#### What needs to be done:
Set down each line of the material that follows, exactly, with no pictures.

#### Data excerpt:
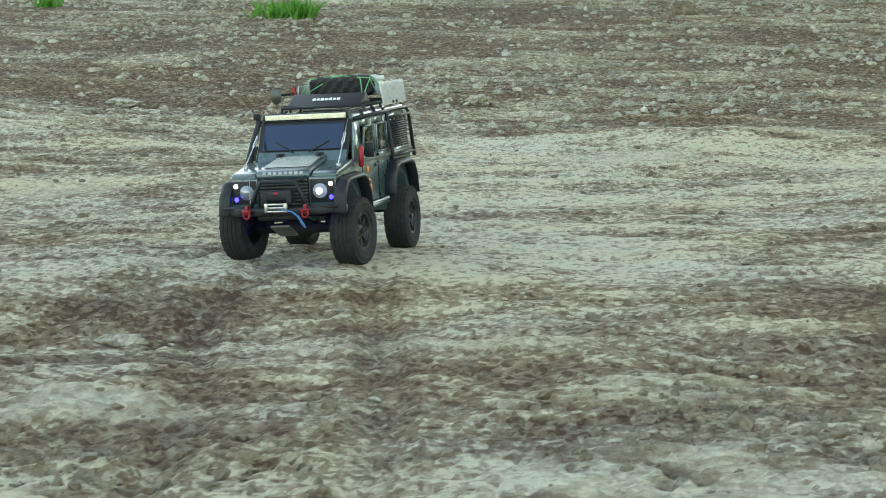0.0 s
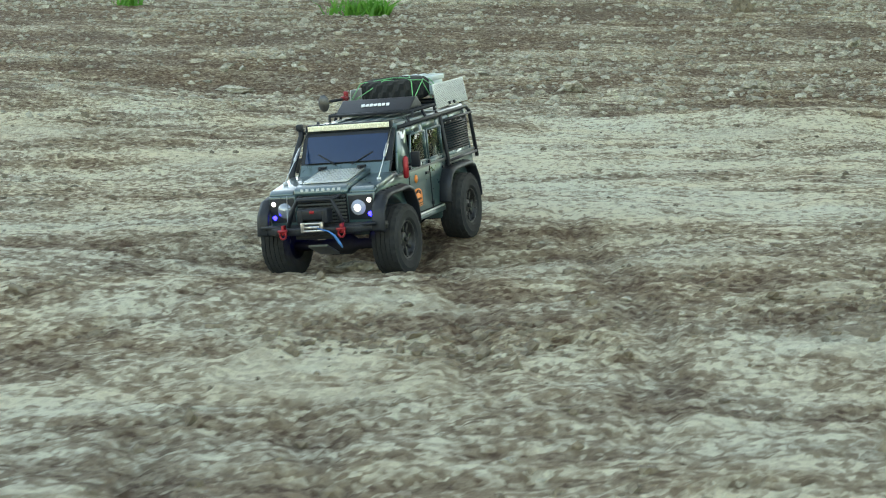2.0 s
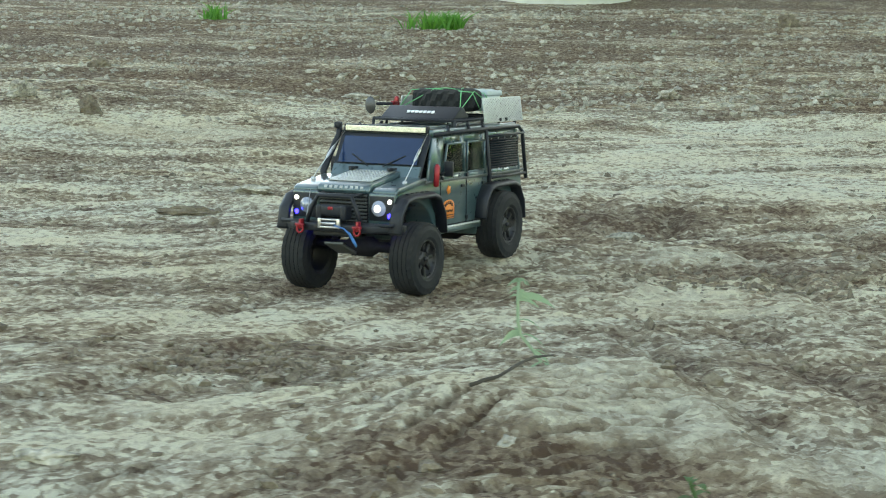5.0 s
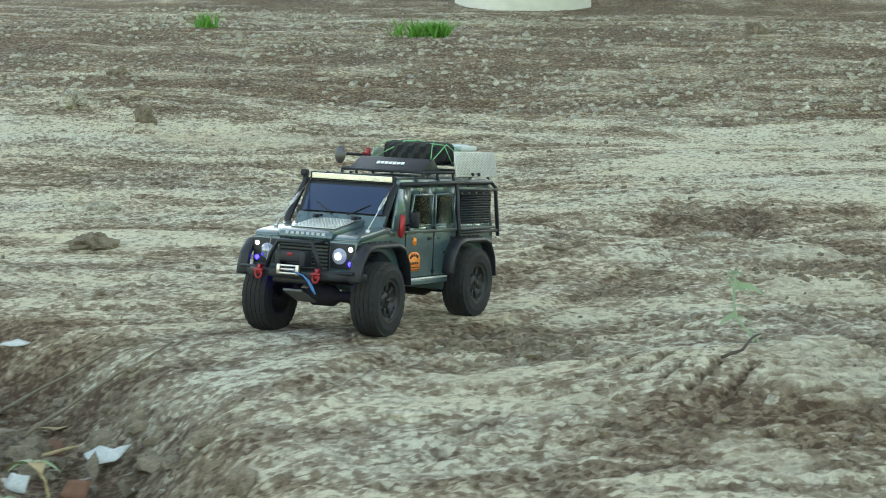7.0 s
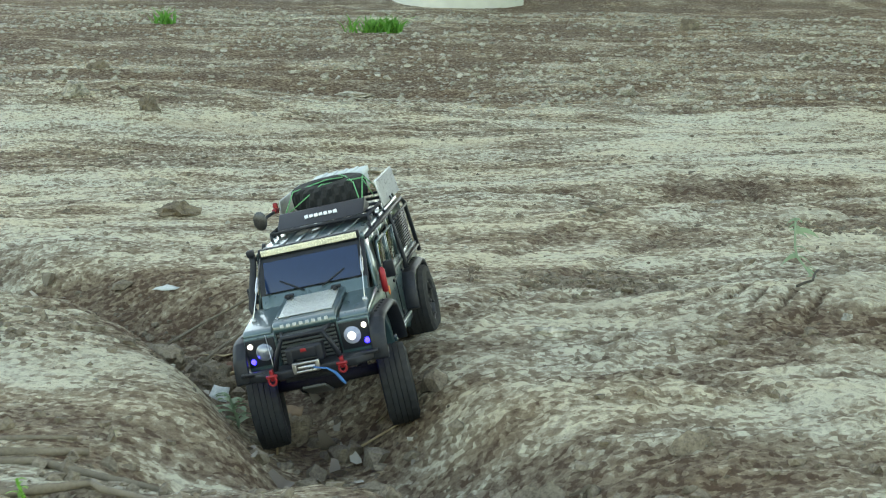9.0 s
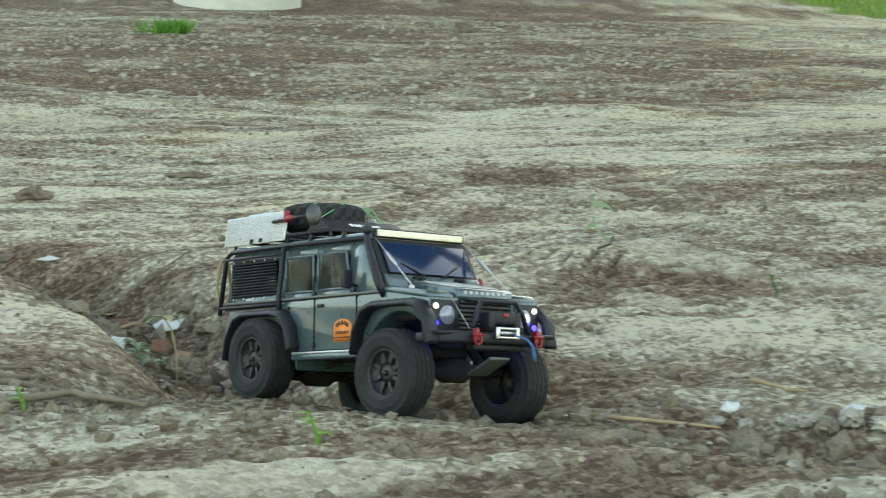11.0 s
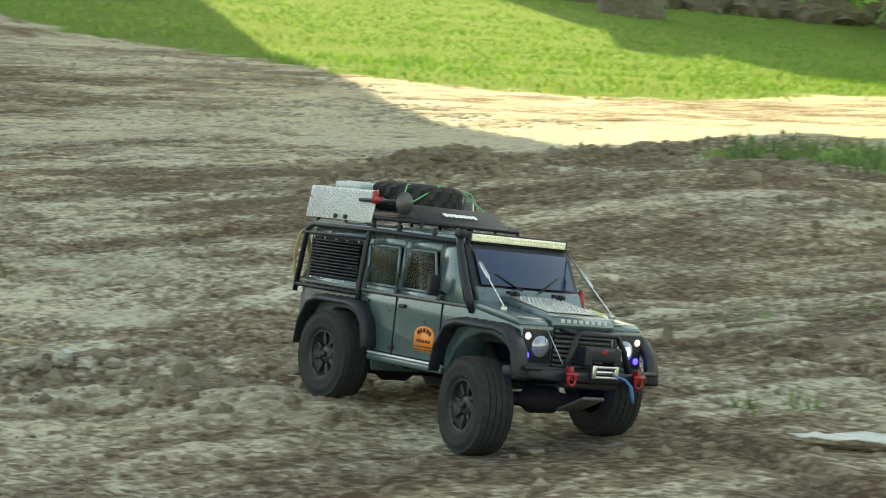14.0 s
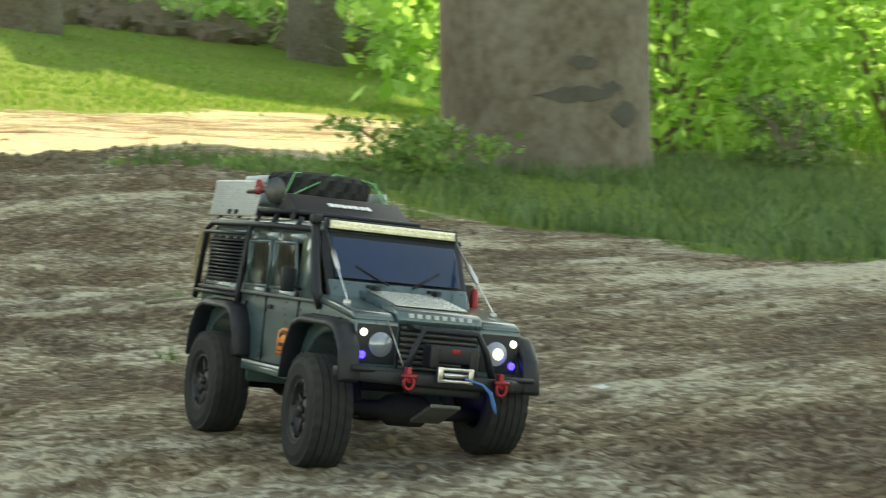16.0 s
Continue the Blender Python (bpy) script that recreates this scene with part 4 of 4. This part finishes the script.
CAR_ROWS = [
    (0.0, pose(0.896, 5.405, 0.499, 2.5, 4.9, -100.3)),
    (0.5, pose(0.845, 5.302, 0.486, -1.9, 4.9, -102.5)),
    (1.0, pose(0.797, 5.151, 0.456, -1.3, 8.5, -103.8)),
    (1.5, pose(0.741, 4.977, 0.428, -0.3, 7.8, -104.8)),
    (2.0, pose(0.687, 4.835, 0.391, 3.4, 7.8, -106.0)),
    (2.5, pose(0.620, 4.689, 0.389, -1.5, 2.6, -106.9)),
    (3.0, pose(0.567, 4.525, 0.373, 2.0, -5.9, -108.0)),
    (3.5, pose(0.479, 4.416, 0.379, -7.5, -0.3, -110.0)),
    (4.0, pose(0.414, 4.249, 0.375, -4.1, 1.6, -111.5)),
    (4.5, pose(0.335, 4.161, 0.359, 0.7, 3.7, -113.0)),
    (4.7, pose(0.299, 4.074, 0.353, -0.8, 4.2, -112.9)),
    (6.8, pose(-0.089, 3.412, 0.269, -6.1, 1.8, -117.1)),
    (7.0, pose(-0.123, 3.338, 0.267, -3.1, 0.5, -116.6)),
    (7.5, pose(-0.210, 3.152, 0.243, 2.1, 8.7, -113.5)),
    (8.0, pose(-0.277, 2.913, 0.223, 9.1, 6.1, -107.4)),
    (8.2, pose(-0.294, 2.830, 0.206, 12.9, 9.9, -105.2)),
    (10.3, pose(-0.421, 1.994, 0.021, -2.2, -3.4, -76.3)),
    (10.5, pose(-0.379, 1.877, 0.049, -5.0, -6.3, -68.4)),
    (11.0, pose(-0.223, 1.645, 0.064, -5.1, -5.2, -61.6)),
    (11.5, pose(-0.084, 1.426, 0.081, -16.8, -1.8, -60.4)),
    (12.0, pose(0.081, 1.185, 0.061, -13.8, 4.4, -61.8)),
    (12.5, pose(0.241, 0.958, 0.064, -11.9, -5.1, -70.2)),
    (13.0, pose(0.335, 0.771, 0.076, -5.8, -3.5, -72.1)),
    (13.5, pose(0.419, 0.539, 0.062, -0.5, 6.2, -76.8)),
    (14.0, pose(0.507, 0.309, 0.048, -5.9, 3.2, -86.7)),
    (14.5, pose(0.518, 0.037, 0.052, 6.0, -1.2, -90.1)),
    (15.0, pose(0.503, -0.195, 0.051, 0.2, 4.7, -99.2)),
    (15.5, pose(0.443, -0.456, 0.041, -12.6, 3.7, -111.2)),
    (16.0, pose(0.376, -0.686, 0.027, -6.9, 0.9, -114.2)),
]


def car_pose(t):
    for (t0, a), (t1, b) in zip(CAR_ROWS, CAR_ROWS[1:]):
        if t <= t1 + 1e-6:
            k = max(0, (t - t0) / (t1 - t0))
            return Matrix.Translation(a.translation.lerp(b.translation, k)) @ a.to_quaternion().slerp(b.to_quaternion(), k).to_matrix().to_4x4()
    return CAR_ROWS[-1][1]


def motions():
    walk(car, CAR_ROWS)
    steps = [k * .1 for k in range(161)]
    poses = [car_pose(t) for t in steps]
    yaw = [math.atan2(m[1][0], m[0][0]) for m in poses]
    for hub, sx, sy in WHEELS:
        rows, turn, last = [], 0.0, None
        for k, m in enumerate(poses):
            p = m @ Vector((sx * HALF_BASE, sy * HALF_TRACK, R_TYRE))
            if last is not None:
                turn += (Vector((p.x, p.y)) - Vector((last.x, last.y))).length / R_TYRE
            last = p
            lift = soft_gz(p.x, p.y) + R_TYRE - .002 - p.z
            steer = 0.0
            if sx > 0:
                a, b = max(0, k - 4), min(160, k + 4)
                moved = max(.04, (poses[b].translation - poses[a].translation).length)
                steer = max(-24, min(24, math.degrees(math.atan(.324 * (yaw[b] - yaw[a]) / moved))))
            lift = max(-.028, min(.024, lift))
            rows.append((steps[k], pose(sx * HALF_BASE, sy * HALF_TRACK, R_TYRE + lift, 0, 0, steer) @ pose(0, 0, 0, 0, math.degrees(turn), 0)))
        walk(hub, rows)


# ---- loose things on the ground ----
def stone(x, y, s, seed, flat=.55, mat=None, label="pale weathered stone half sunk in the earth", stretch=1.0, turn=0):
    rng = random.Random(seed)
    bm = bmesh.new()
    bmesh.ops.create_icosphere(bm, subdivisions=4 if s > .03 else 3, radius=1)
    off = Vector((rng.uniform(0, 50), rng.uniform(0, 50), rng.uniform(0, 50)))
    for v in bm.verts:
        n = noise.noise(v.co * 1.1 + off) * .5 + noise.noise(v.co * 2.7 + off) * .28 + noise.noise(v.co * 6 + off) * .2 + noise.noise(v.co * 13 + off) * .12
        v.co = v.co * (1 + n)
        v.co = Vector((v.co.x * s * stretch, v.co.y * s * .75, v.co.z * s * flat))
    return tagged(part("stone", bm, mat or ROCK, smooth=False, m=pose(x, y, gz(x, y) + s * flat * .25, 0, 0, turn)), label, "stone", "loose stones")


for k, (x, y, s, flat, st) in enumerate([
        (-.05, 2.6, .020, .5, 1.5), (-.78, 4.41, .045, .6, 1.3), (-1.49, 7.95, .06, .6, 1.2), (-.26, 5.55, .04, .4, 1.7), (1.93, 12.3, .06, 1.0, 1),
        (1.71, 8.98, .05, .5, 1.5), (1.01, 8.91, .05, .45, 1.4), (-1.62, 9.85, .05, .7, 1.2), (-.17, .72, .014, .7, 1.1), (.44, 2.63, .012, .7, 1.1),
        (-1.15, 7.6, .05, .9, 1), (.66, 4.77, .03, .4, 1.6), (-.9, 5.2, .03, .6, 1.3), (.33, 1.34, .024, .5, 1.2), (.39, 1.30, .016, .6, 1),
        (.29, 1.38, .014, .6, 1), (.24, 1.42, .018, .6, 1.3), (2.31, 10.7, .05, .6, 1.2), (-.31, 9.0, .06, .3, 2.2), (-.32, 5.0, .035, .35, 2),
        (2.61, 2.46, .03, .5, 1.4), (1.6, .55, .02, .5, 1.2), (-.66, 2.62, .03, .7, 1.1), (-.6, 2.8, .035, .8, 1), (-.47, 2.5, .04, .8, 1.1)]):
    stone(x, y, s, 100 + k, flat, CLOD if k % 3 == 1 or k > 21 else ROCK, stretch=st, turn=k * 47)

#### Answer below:
0.0 s
2.0 s
5.0 s
7.0 s
9.0 s
11.0 s
14.0 s
16.0 s
Continue the Blender Python (bpy) script that recreates this scene with part 4 of 4. This part finishes the script.
CAR_ROWS = [
    (0.0, pose(0.896, 5.405, 0.499, 2.5, 4.9, -100.3)),
    (0.5, pose(0.845, 5.302, 0.486, -1.9, 4.9, -102.5)),
    (1.0, pose(0.797, 5.151, 0.456, -1.3, 8.5, -103.8)),
    (1.5, pose(0.741, 4.977, 0.428, -0.3, 7.8, -104.8)),
    (2.0, pose(0.687, 4.835, 0.391, 3.4, 7.8, -106.0)),
    (2.5, pose(0.620, 4.689, 0.389, -1.5, 2.6, -106.9)),
    (3.0, pose(0.567, 4.525, 0.373, 2.0, -5.9, -108.0)),
    (3.5, pose(0.479, 4.416, 0.379, -7.5, -0.3, -110.0)),
    (4.0, pose(0.414, 4.249, 0.375, -4.1, 1.6, -111.5)),
    (4.5, pose(0.335, 4.161, 0.359, 0.7, 3.7, -113.0)),
    (4.7, pose(0.299, 4.074, 0.353, -0.8, 4.2, -112.9)),
    (6.8, pose(-0.089, 3.412, 0.269, -6.1, 1.8, -117.1)),
    (7.0, pose(-0.123, 3.338, 0.267, -3.1, 0.5, -116.6)),
    (7.5, pose(-0.210, 3.152, 0.243, 2.1, 8.7, -113.5)),
    (8.0, pose(-0.277, 2.913, 0.223, 9.1, 6.1, -107.4)),
    (8.2, pose(-0.294, 2.830, 0.206, 12.9, 9.9, -105.2)),
    (10.3, pose(-0.421, 1.994, 0.021, -2.2, -3.4, -76.3)),
    (10.5, pose(-0.379, 1.877, 0.049, -5.0, -6.3, -68.4)),
    (11.0, pose(-0.223, 1.645, 0.064, -5.1, -5.2, -61.6)),
    (11.5, pose(-0.084, 1.426, 0.081, -16.8, -1.8, -60.4)),
    (12.0, pose(0.081, 1.185, 0.061, -13.8, 4.4, -61.8)),
    (12.5, pose(0.241, 0.958, 0.064, -11.9, -5.1, -70.2)),
    (13.0, pose(0.335, 0.771, 0.076, -5.8, -3.5, -72.1)),
    (13.5, pose(0.419, 0.539, 0.062, -0.5, 6.2, -76.8)),
    (14.0, pose(0.507, 0.309, 0.048, -5.9, 3.2, -86.7)),
    (14.5, pose(0.518, 0.037, 0.052, 6.0, -1.2, -90.1)),
    (15.0, pose(0.503, -0.195, 0.051, 0.2, 4.7, -99.2)),
    (15.5, pose(0.443, -0.456, 0.041, -12.6, 3.7, -111.2)),
    (16.0, pose(0.376, -0.686, 0.027, -6.9, 0.9, -114.2)),
]


def car_pose(t):
    for (t0, a), (t1, b) in zip(CAR_ROWS, CAR_ROWS[1:]):
        if t <= t1 + 1e-6:
            k = max(0, (t - t0) / (t1 - t0))
            return Matrix.Translation(a.translation.lerp(b.translation, k)) @ a.to_quaternion().slerp(b.to_quaternion(), k).to_matrix().to_4x4()
    return CAR_ROWS[-1][1]


def motions():
    walk(car, CAR_ROWS)
    steps = [k * .1 for k in range(161)]
    poses = [car_pose(t) for t in steps]
    yaw = [math.atan2(m[1][0], m[0][0]) for m in poses]
    for hub, sx, sy in WHEELS:
        rows, turn, last = [], 0.0, None
        for k, m in enumerate(poses):
            p = m @ Vector((sx * HALF_BASE, sy * HALF_TRACK, R_TYRE))
            if last is not None:
                turn += (Vector((p.x, p.y)) - Vector((last.x, last.y))).length / R_TYRE
            last = p
            lift = soft_gz(p.x, p.y) + R_TYRE - .002 - p.z
            steer = 0.0
            if sx > 0:
                a, b = max(0, k - 4), min(160, k + 4)
                moved = max(.04, (poses[b].translation - poses[a].translation).length)
                steer = max(-24, min(24, math.degrees(math.atan(.324 * (yaw[b] - yaw[a]) / moved))))
            lift = max(-.028, min(.024, lift))
            rows.append((steps[k], pose(sx * HALF_BASE, sy * HALF_TRACK, R_TYRE + lift, 0, 0, steer) @ pose(0, 0, 0, 0, math.degrees(turn), 0)))
        walk(hub, rows)


# ---- loose things on the ground ----
def stone(x, y, s, seed, flat=.55, mat=None, label="pale weathered stone half sunk in the earth", stretch=1.0, turn=0):
    rng = random.Random(seed)
    bm = bmesh.new()
    bmesh.ops.create_icosphere(bm, subdivisions=4 if s > .03 else 3, radius=1)
    off = Vector((rng.uniform(0, 50), rng.uniform(0, 50), rng.uniform(0, 50)))
    for v in bm.verts:
        n = noise.noise(v.co * 1.1 + off) * .5 + noise.noise(v.co * 2.7 + off) * .28 + noise.noise(v.co * 6 + off) * .2 + noise.noise(v.co * 13 + off) * .12
        v.co = v.co * (1 + n)
        v.co = Vector((v.co.x * s * stretch, v.co.y * s * .75, v.co.z * s * flat))
    return tagged(part("stone", bm, mat or ROCK, smooth=False, m=pose(x, y, gz(x, y) + s * flat * .25, 0, 0, turn)), label, "stone", "loose stones")


for k, (x, y, s, flat, st) in enumerate([
        (-.05, 2.6, .020, .5, 1.5), (-.78, 4.41, .045, .6, 1.3), (-1.49, 7.95, .06, .6, 1.2), (-.26, 5.55, .04, .4, 1.7), (1.93, 12.3, .06, 1.0, 1),
        (1.71, 8.98, .05, .5, 1.5), (1.01, 8.91, .05, .45, 1.4), (-1.62, 9.85, .05, .7, 1.2), (-.17, .72, .014, .7, 1.1), (.44, 2.63, .012, .7, 1.1),
        (-1.15, 7.6, .05, .9, 1), (.66, 4.77, .03, .4, 1.6), (-.9, 5.2, .03, .6, 1.3), (.33, 1.34, .024, .5, 1.2), (.39, 1.30, .016, .6, 1),
        (.29, 1.38, .014, .6, 1), (.24, 1.42, .018, .6, 1.3), (2.31, 10.7, .05, .6, 1.2), (-.31, 9.0, .06, .3, 2.2), (-.32, 5.0, .035, .35, 2),
        (2.61, 2.46, .03, .5, 1.4), (1.6, .55, .02, .5, 1.2), (-.66, 2.62, .03, .7, 1.1), (-.6, 2.8, .035, .8, 1), (-.47, 2.5, .04, .8, 1.1)]):
    stone(x, y, s, 100 + k, flat, CLOD if k % 3 == 1 or k > 21 else ROCK, stretch=st, turn=k * 47)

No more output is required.